DATA FOR THE TASK —
----
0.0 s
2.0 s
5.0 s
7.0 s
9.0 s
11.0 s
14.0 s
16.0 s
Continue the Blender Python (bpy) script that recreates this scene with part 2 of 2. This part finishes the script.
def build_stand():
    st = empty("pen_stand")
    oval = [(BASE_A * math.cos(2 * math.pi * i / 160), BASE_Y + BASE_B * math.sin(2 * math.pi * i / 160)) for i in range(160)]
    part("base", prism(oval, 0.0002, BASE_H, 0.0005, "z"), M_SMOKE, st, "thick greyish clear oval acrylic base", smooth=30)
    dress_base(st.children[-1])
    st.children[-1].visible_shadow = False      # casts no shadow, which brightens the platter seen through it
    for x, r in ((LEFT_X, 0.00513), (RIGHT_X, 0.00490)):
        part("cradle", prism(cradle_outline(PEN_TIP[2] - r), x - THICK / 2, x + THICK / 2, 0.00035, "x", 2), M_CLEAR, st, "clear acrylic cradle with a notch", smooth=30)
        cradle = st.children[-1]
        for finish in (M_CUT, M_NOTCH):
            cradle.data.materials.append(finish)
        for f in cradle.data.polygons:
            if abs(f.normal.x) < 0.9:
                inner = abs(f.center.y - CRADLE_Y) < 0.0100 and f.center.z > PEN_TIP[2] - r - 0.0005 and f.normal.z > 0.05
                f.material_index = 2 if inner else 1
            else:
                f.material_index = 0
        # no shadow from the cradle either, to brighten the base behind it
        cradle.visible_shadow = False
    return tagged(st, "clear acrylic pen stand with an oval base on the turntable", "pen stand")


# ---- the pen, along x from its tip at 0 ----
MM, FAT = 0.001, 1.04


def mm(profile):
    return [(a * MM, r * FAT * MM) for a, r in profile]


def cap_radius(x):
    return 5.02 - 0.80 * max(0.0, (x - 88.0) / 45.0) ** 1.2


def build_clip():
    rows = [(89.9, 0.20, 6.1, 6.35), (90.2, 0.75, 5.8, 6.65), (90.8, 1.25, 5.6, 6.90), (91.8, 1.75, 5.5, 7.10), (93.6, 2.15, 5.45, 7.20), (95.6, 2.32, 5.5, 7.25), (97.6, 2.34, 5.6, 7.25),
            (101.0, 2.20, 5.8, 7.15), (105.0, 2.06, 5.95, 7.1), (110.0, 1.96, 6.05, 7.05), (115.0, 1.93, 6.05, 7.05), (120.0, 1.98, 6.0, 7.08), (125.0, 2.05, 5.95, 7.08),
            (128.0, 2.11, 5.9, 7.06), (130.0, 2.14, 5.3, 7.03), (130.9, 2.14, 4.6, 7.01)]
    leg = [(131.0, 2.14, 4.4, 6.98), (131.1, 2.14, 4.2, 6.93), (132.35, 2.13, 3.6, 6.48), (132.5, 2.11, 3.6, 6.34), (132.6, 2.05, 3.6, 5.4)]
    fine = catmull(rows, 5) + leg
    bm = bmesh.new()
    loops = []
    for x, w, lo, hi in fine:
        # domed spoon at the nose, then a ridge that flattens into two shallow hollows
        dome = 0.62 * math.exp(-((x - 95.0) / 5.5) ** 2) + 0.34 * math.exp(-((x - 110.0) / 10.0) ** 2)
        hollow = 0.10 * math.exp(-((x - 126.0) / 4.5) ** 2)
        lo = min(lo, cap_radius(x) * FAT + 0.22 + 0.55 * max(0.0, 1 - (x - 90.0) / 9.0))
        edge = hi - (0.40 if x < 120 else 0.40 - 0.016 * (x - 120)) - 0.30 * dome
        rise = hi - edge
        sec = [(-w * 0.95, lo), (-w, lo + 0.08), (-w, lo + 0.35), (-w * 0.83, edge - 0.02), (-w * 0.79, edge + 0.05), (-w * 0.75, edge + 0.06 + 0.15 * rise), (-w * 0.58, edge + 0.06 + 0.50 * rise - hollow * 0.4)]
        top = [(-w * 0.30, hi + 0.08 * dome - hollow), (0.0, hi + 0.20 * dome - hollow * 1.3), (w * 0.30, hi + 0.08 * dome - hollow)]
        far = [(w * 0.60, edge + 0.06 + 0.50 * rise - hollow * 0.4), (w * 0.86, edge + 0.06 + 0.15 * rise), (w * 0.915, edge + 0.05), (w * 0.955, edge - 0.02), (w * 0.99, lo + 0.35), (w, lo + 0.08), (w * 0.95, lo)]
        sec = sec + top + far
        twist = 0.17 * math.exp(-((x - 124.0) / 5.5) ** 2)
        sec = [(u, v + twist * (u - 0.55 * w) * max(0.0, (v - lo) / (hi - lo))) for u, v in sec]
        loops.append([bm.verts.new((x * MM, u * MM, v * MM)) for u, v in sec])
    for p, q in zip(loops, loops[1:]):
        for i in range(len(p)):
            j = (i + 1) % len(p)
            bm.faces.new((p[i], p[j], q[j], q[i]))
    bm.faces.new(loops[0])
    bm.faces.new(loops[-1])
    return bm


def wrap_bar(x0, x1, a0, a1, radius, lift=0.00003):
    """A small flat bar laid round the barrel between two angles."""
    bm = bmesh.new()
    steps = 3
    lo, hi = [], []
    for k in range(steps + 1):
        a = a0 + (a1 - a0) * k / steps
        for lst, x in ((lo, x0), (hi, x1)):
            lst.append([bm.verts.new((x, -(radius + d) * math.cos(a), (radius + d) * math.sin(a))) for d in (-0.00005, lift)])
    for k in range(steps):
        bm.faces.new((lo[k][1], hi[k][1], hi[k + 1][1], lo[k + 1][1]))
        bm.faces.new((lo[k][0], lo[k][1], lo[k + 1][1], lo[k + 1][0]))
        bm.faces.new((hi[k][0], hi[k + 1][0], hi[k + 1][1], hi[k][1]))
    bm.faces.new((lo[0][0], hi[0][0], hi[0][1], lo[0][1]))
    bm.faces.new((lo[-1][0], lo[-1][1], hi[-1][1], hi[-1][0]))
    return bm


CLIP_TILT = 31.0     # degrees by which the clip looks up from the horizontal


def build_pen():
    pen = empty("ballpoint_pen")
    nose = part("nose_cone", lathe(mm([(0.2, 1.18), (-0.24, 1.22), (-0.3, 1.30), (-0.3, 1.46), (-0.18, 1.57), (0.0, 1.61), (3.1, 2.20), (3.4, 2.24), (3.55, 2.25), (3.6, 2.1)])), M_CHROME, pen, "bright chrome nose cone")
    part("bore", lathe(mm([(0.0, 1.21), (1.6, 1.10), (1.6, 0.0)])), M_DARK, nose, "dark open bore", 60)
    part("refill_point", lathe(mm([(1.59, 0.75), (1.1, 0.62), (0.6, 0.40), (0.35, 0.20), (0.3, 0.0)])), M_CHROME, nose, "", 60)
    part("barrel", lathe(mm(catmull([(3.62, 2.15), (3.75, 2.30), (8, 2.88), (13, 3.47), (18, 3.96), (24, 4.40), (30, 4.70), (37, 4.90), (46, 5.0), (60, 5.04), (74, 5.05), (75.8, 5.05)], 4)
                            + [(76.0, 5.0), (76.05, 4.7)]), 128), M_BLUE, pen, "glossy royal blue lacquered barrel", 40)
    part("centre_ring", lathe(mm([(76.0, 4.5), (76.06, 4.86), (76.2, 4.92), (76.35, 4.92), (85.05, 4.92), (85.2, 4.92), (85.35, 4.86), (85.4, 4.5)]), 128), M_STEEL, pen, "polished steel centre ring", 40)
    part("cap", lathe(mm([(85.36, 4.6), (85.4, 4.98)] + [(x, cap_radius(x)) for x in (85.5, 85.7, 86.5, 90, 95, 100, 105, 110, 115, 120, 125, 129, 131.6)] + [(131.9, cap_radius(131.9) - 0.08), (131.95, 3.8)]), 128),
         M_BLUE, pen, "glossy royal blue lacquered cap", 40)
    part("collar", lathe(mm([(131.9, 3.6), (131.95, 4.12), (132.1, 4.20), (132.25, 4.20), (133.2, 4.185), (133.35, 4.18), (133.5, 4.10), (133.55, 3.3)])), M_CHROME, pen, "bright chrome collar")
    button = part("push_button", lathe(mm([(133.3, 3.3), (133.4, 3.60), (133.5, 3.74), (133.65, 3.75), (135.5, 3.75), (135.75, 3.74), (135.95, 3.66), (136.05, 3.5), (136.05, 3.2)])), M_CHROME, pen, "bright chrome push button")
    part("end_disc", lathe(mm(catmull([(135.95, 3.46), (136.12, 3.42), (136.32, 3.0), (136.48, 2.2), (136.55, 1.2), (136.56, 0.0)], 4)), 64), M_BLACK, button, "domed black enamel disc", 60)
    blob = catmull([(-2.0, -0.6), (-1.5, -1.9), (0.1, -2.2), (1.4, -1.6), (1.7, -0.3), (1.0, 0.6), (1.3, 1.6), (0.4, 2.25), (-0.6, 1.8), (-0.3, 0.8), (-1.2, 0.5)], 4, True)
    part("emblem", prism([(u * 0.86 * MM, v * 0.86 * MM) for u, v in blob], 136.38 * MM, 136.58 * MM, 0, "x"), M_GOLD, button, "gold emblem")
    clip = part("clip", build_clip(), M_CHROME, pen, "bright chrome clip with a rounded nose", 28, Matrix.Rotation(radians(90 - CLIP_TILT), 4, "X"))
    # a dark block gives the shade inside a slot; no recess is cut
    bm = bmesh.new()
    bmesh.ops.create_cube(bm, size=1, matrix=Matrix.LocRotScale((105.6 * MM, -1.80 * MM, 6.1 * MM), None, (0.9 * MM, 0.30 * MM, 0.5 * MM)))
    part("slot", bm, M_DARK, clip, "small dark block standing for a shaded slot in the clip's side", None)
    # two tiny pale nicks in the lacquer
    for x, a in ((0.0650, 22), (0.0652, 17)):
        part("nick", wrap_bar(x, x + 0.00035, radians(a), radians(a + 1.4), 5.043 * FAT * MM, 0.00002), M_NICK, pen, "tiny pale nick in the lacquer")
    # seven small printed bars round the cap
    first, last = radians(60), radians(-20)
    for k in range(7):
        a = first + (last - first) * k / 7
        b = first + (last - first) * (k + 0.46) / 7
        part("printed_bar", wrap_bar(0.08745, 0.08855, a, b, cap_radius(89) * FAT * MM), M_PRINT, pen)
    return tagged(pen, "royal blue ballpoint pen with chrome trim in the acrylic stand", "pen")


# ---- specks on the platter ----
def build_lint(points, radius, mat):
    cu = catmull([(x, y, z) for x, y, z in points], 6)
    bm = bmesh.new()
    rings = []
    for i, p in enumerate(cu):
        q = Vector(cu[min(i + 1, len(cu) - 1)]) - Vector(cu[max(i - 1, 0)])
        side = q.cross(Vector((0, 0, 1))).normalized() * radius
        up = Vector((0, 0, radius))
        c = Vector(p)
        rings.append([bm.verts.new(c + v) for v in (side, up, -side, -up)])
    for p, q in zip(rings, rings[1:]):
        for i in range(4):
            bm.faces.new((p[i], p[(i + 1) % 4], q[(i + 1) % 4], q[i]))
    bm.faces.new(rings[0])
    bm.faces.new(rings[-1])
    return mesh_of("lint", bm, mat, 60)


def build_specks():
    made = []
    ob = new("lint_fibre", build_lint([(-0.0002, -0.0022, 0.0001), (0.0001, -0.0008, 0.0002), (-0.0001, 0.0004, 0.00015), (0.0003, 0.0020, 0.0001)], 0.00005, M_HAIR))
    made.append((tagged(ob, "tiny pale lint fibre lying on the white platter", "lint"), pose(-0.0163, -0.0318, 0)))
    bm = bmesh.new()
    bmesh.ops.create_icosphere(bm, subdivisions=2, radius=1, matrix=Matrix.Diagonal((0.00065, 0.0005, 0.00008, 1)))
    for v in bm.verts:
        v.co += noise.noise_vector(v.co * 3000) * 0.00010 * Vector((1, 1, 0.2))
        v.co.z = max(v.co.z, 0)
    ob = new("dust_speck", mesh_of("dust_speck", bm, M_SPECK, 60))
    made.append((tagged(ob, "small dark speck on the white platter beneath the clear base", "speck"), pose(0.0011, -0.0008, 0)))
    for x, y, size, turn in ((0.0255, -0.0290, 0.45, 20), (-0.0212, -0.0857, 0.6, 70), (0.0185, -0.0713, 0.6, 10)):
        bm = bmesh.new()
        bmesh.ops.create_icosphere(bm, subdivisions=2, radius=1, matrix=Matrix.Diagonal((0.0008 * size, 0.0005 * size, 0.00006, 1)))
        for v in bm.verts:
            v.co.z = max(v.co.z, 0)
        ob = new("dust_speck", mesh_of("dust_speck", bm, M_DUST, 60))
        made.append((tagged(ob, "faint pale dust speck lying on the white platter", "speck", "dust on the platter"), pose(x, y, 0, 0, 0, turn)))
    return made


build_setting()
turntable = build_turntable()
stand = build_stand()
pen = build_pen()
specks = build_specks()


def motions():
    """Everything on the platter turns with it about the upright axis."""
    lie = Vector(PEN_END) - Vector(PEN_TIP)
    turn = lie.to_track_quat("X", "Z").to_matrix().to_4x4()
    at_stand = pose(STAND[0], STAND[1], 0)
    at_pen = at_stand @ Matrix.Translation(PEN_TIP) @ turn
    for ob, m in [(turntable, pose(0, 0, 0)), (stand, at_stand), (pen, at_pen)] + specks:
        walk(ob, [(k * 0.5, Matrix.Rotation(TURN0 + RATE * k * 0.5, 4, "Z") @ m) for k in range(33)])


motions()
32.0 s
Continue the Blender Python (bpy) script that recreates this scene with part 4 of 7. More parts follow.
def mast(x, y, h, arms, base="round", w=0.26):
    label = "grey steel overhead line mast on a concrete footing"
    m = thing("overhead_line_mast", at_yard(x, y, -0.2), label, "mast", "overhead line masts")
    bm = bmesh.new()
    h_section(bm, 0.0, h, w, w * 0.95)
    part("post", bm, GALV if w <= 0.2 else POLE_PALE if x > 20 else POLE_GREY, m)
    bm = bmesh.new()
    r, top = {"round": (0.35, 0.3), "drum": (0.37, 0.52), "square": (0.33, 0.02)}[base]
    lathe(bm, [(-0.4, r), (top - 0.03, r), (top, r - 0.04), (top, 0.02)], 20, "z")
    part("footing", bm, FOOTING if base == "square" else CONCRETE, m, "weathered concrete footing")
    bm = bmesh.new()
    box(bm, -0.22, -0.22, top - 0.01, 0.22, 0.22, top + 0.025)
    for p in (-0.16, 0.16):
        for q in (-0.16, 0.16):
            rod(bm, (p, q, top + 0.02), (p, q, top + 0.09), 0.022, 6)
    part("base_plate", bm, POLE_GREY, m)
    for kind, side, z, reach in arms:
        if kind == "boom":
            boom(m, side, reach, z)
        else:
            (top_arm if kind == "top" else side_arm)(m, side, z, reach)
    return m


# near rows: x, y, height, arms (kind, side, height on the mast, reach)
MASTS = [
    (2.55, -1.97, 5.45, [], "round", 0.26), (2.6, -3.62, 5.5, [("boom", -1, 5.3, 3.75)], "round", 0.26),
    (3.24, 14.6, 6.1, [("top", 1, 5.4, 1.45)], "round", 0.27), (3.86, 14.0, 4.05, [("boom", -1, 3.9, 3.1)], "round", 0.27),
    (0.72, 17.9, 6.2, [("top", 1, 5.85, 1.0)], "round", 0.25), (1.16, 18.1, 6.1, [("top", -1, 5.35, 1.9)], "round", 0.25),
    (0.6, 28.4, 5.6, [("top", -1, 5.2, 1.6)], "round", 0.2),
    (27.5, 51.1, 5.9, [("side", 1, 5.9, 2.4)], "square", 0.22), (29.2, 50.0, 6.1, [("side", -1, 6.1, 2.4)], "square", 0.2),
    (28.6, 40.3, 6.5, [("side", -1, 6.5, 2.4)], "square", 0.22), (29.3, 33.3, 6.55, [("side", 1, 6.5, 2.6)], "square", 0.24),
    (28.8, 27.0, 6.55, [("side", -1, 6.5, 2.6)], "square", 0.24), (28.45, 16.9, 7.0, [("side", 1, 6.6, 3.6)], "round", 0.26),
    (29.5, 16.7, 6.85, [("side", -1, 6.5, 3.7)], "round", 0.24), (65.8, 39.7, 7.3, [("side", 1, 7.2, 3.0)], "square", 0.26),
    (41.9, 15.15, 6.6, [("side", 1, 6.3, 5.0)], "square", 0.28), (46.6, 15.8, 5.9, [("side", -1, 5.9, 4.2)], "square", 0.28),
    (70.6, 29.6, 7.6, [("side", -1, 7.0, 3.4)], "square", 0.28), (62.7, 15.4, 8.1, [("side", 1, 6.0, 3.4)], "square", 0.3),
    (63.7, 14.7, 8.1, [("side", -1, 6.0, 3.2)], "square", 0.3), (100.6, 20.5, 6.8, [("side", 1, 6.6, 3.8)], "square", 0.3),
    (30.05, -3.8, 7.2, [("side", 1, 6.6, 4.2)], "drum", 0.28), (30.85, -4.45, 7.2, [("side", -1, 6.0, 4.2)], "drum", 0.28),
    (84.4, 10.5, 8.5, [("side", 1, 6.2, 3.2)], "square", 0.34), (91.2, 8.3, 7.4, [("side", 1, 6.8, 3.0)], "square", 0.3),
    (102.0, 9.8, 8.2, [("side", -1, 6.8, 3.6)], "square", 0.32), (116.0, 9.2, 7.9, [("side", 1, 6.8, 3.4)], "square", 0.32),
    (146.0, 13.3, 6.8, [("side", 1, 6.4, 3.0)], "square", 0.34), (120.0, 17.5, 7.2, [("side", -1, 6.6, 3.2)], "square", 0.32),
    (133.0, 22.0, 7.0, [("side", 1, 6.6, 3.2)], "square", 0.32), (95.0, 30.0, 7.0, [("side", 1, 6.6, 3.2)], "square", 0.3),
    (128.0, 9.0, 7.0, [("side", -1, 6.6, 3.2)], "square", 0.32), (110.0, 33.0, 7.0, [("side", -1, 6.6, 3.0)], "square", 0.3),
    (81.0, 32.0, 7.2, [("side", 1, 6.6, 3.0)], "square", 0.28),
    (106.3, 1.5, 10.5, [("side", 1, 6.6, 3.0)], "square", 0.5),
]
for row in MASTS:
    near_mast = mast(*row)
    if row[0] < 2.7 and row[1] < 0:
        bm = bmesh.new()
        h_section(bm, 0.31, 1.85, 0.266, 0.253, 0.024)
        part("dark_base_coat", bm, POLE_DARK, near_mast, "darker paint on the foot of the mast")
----
AIM OF THE TASK — What is the number of lines that hold the string "Python"? Reply with that number alone.

TASK OUTPUT — 2